= 1982 garment workers' strike =

The 1982 garment workers' strike, organized by the International Ladies Garment Workers Union (ILGWU), was the largest strike in the history of New York City's Chinatown.

==History==

In 1982, New York City's Chinatown was home to approximately 500 garment factories employing 20,000 members of the ILGWU Local 23-25. Most of the Chinatown workers were immigrant women from Hong Kong and southern China. Hazardous working conditions, long hours, and payment based on piecework rather than the 1981 minimum wage of $3.35 (~$ in ) an hour, were some of the problems that workers sought to address. Every three years, the ILGWU negotiated a new contract on behalf of its 150,000 members throughout the northeastern United States: first with the manufacturers, then with the contractors. Manufacturers were represented by the American Apparel Manufacturers Association (AAMA). Contractors were represented by the Greater Blouse, Skirt and Undergarment Association (GBSUA). Under the agreement, the union would call a strike on any manufacturer or contractor that used a non-union firm.

That year, the Chinatown contractors rejected the contract negotiated by the GBSUA and presented their own list of demands. Among other things, they maintained that the union, not the contractors, should provide holiday pay; overtime should be calculated on a weekly, rather than a daily, basis; and contractors should be free to do business with non-union manufacturers if union work was not immediately available. They threatened to secede from the GBSUA if their demands were not met.
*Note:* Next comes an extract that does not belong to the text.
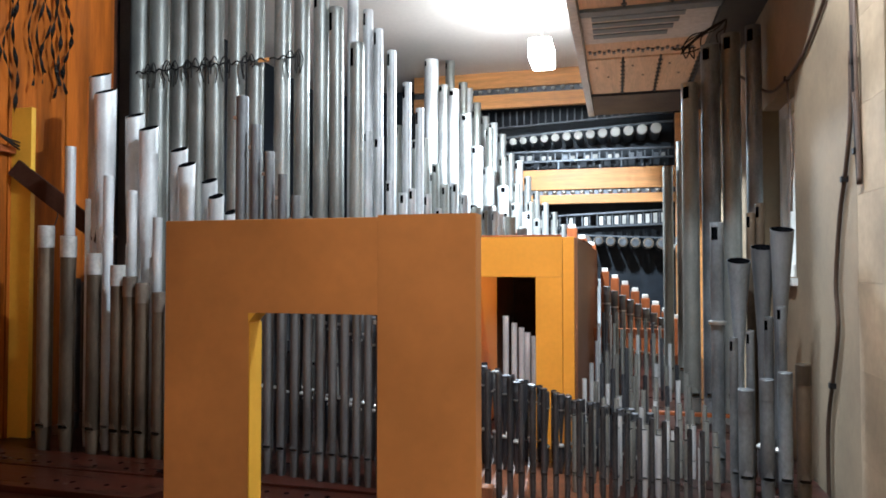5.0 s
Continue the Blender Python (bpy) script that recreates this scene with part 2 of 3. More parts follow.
def flue_pipe(x, y, z0, top, r, mat, label, group, foot=0.12, slot=0.0, slot_turn=-0.5, stopped=False, cap_mat=None, lean=0.0, seg=24):
    """A flue pipe: conical foot, body with a cut mouth and lips, and at the top either a tuning slot or a stopper cap."""
    root = thing("organ_pipe", x, y, z0, label, "organ pipe", group)
    if lean:
        root.matrix_basis = pose(x, y, z0, 0, lean, 0)
    h = top - z0
    t = max(0.0012, r * 0.05)
    part("foot", lathe([(r * 0.8, 0), (r * 0.9, foot * 0.3), (r * 0.985, foot * 0.85), (r * 0.985, foot), (r * 0.2, foot)], seg), mat, root)
    cut = r * 0.55
    rings = [(r, foot + 0.001), (r, foot + cut)]
    holes = [(0, *seg_at(seg, FRONT, 0.26))]
    if slot:
        s1 = h - slot * 0.35
        rings += [(r, s1 - slot), (r, s1)]
        holes.append((2, *seg_at(seg, FRONT + slot_turn, 0.14)))
    rings += [(r, h - 0.002), (r - 0.3 * t, h)]
    outer = len(rings)
    rings += [(r - t, h - 0.001)]
    if slot:
        rings += [(r - t, s1), (r - t, s1 - slot)]
        holes.append((outer + 0 + 1, *seg_at(seg, FRONT + slot_turn, 0.14)))
    rings += [(r - t, foot + cut), (r - t, foot + 0.002)]
    holes.append((len(rings) - 2, *seg_at(seg, FRONT, 0.26)))
    me = lathe(rings, seg, holes, lid=False)
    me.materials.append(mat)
    me.materials.append(HOLLOW_SHADE)
    # inner wall is blackened in place of the shade within the pipe
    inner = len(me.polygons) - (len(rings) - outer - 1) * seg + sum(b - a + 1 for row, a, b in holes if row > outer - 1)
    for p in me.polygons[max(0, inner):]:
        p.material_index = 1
    body = part("body", me, mat, root)
    w = r * 0.62
    lip = box(bmesh.new(), -w, w, -r * 1.03, -r * 0.8, foot + cut, foot + cut + r * 0.9)
    for v in lip.verts:
        if v.co.z > foot + cut + r * 0.5:
            v.co.x *= 0.25
            v.co.y += r * 0.06
    part("upper_lip", lip, mat, body)
    low = box(bmesh.new(), -w, w, -r * 1.02, -r * 0.8, foot - r * 0.8, foot - 0.001)
    for v in low.verts:
        if v.co.z < foot - r * 0.4:
            v.co.x *= 0.25
            v.co.y += r * 0.28
    part("lower_lip", low, mat, body)
    if stopped:
        c = r * 1.07
        part("cap", lathe([(c, h - 3.1 * r), (c, h - 0.004), (c - 0.004, h), (c * 0.3, h + 0.001)], seg), cap_mat or mat, root, "pale metal stopper cap")
    return root


def reed_pipe(x, y, z0, top, r_top, r_low, mat, label, group, boot=0.16, slant=0.48, lean=(0, 0), seg=24, funnel=False):
    """A reed pipe: boot, bright block, and a resonator that widens upwards, cut off aslant at its open top."""
    root = thing("reed_pipe", x, y, z0, label, "organ pipe", group)
    root.matrix_basis = pose(x, y, z0, lean[0], lean[1], 0)
    h = top - z0
    b = max(r_low * 1.7, r_top * 0.5)
    part("boot", lathe([(b * 0.35, 0), (b, boot * 0.35), (b, boot)], seg), mat, root)
    part("block", lathe([(b * 1.15, boot), (b * 1.15, boot + 0.008), (b * 0.8, boot + 0.018)], seg), BRIGHT, root, "bright lead block")
    t = max(0.001, r_top * 0.045)
    rings = [(r_low, boot + 0.01), (r_low + (r_top - r_low) * 0.42, boot + (h - boot) * 0.45), (r_top * 0.93, boot + (h - boot) * 0.74), (r_top, h), (r_top - t, h), (r_top * 0.8, h - (h - boot) * 0.3)]
    if funnel:
        rings[1:3] = [(r_low * 1.25, boot + (h - boot) * 0.5), (lerp(r_low, r_top, 0.62), boot + (h - boot) * 0.8)]
        rings[5] = (r_top * 0.7, h - (h - boot) * 0.1)
    me = lathe(rings, seg, slants={3: r_top * slant, 4: r_top * slant}, lid=False)
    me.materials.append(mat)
    me.materials.append(HOLLOW_SHADE)
    # resonator's inside faces carry the hollow's shade as black
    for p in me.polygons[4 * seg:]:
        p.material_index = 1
    part("resonator", me, mat, root)
    return root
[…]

The union and the Chinese contractors launched competing propaganda campaigns to win over the workers. Chinese employers tried to play on workers' ethnic loyalties to get them to side against the white-dominated union. ILGWU president Sol Chaikin, meanwhile, called the contractors' demands "an attempt to create a Taiwan in the United States and turn the union clock back fifty years." Ultimately the workers chose the union. Thousands of union members formed a Committee to Defend the Union Contract. Volunteering after work and on weekends, they spread the word in the factories and on the street, handed out leaflets, organized phone banks, and made appearances on local television and radio. Among the organizers were Shui Mak Ka, Lily Moy, Alice Tse, Alice Ip, and Katie Quan.

On June 24, 1982, nearly 20,000 garment workers rallied in Columbus Park, carrying banners and picket signs. Speakers included Jay Mazur, then the manager of Local 23-25, who told the workers, "We are one!" Afterwards, the crowd marched through Chinatown. As Katie Quan recalled later, "It was an exhilarating moment. Thousands upon thousands of Chinese immigrant women had come together to stand up for themselves."

Within a few days, all but a few dozen of the Chinatown contractors had pledged to sign the union contract. To persuade the rest, the union organized a second rally on June 29, and warned them that after the rally, they would strike any contractor who had not signed the pledge. The second rally attracted as large a crowd as the first. Within hours, all the contractors had signed the pledge, and the strike ended in victory for the union.